Documento com o currículo da promotora foi encontrado pela CGU no computador de Ramagem entre uma série de materiais impressos pela “Abin paralela”. Ele mantinha computador da Abin dois anos depois de sair do órgão
O currículo da promotora de Justiça do Rio Simone Sibilio, responsável por investigar o homicídio da vereadora Marielle Franco, foi impresso no computador do então diretor da Agência Brasileira de Inteligência (Abin), Alexandre Ramagem (PL-RJ). É o que aponta a investigação da Controladoria-Geral da União (CGU).

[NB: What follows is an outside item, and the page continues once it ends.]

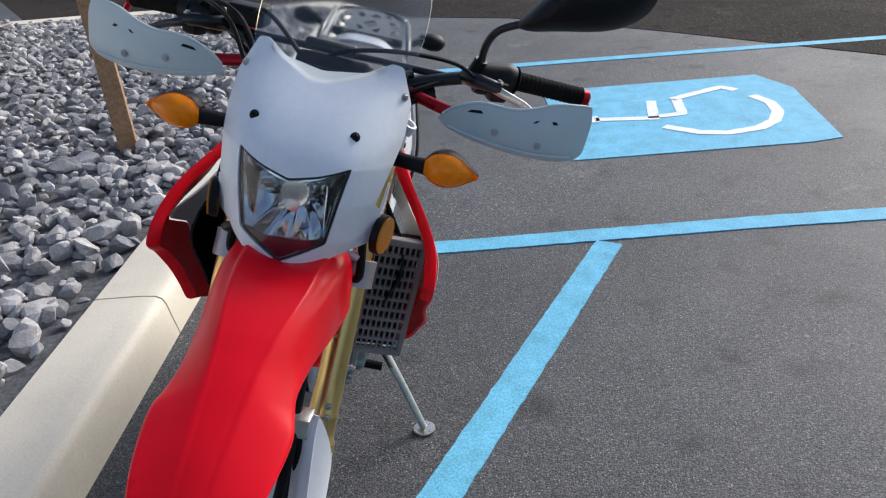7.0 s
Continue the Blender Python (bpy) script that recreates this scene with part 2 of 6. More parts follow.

O documento foi encontrado pela CGU entre uma série de materiais impressos pela “estrutura paralela” do órgão. O material resgatado ajudou a embasar a investigação da PF sobre o suposto esquema de espionagem ilegal no órgão.
Este fato revela que a máquina de espionagem montada para bisbilhotar a vida privada de adversários e, até, de aliados “infiéis”, montada por Alexandre Ramagem e Jair Bolsonaro, funcionou ativamente durante o período em que eles estiveram no governo.
A Polícia Federal suspeita que os crimes continuaram depois, com a permanência de equipamentos da Abin em poder de espiões bolsonaristas que foram infiltrados no órgão. A polícia Federal achou na casa de Ramagem um notebook e dois celulares pertencentes à Abin. Ele já havia saído do órgão há dois anos e não devolveu os equipamentos. Na Abin, eles constavam como devolvidos.
Com o avanço das apurações, a CGU descobriu que impressões feitas na Abin deixavam um rastro, pois geravam o chamado “log”, espécie de registro no sistema que mostra a identidade do usuário do equipamento. A partir daí, 120 gigabytes (GB) de documentos foram recuperados e compartilhados com a PF. É nesse conjunto de documentos que está o currículo da promotora.
No relatório enviado ao Supremo Tribunal Federal (STF), a Polícia Federal aponta que o documento “tem a mesma ausência de identidade visual nos moldes dos Relatórios apócrifos da estrutura paralela”.
O resumo do currículo de Simone Sibilio foi encontrado no servidor de Alexandre Ramagem. Simone coordenava o Grupo de Atuação Especial de Combate ao Crime Organizado (Gaeco) e atuou na força-tarefa do inquérito sobre o assassinato da parlamentar, ocorrido em 2018. A promotora deixou o caso em 2021.
As investigações tiveram início com a vinda à tona do episódio do FirstMile, instrumento israelense de espionagem adquirida pelo governo Temer e usado intensamente no governo Bolsonaro.
A ferramenta israelense foi usada ilegalmente e permitia monitorar a localização de pessoas por meio de dados de celulares. Segundo especialistas, o equipamento podia espionar até 10 mil pessoas por ano. Políticos, servidores e até ministros do Supremo teriam sido espionados.
Além da impressão do currículo da procuradora nas instalações da Abin, o ministro Alexandre de Moraes, do Supremo Tribunal Federal, citou em seu despacho que a ferramenta israelense First Mile foi usada para localização dela.
Num dos celulares de Ramagem apreendidos pela PF aparece uma troca de mensagens entre uma assessora de Carlos Bolsonaro, Luciana Paula Garcia da Silva Almeida, pedindo a Ramagem que obtenha informações sobre inquéritos sigilosos da Polícia Federal que envolveriam Jair Bolsonaro e seus três filhos. Nesta segunda-feira (29), Carlos Bolsonaro teve sua residência no Rio e Angra, além de gabinetes, revistados pela Polícia Federal. Carlos será ouvido em depoimento na PF ainda hoje (30).
Na casa de um militar cedido para a Abin, Giancarlo Gomes Rodrigues, ligado a Ramagem, foram encontrados três notebooks – um deles pertencente à Abin –, dez celulares e um HD externo, apreendidos para serem submetidos à perícia (foto acima). A PF suspeita que o esquema criminoso de espionagem, montado por Carlos Bolsonaro e Alexandre Ramagem dentro da Abin – que ficou conhecida por “Abin paralela” – tenha prosseguido mesmo depois da saída de Ramagem do órgão.